イ.テーマが地域や学生に開かれていない印象を与えた
「これからの大学を考える」「これからの山口県立大学を考える」では、地域の方は、自分たちに関係のある話だと思わないし、大学生も自分が卒業するまでの話ではなさそうだと思ったのかもしれません。私も、正直いうと教員用のFD(研修)だと思ったのですが、内容はずいぶん力の入った豊かなものでした。とくに、お客様〔=学生〕を呼び捨てにする従業員〔=教員〕がいるサービス産業〔=大学〕はかなり珍しいと常日頃おもっている私にとっては、江里さんの話は共感するところがありました。

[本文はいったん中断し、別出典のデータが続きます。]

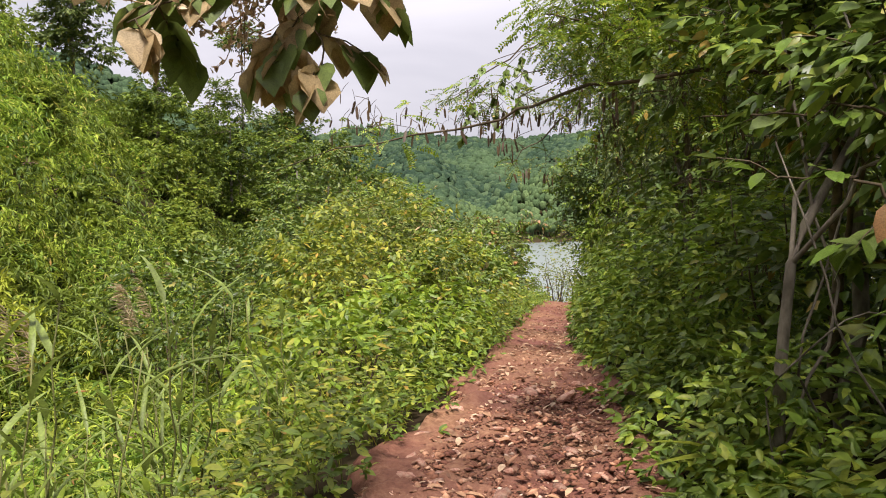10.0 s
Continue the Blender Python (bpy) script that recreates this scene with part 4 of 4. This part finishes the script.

(蛇足ですが、「教格」に関して。私はいま、地域共生演習の授業の一環で、学生たちといっしょに地域の自転車再生をしていて、自転車置き場の屋根の葺き替えとペンキ塗りからやっているため、ときどきへんてこな格好で学内を歩いています。実は、私が初めて教員の職を得た大学の初出勤の日、学長に紹介されたとき、学長先生は便所の扉のペンキを塗っておられました。お金がない大学のために教員が作業服を着てペンキ塗りをすることは、教員の品格を高めるものだと思っております。)
川久保さんが言われていたように、上手にPRすることは、中味と同じほど重要でしょう。いい宣伝コピーを書いて発信することは、とっても大切です。「大学の未来・地域の未来」なんかをたたき台に学内の智恵を集めて、魅力ある中味を反映した魅力的な表現を見いだす必要があります。学内で足りなければ、金をかけて学外にも求めていいかもしれません。先日学会で鳥取大学に行きましたが、駅に置いてあった鳥取大学の宣伝パンフ群の中ののコピーは、「人間力はどうだ?」でした。粗野だけれど、エネルギーが感じられ、それなりに金をかけてつくったのだと思います(写真)。
ウ.企画とアナウンスの統一がとれていない部分があった
大学が学生から公募したドリーム・アドベンチャー・プロジェクトの成果が入り口付近に展示されていたのに、そのことがアナウンスされなかったため、私のように知らずに帰った参加者もいました。
エ.地域を巻き込むしかけを
昨年までは、グリーンデーなどとして、宮野自治会とともに清掃活動をして、昼のお握りを一緒に食べたりしていたので、あのような乗りで、ついでに話しもきいてしまったら案外面白かった、というような自然な感じに持ち込めたらいいな、と思いました。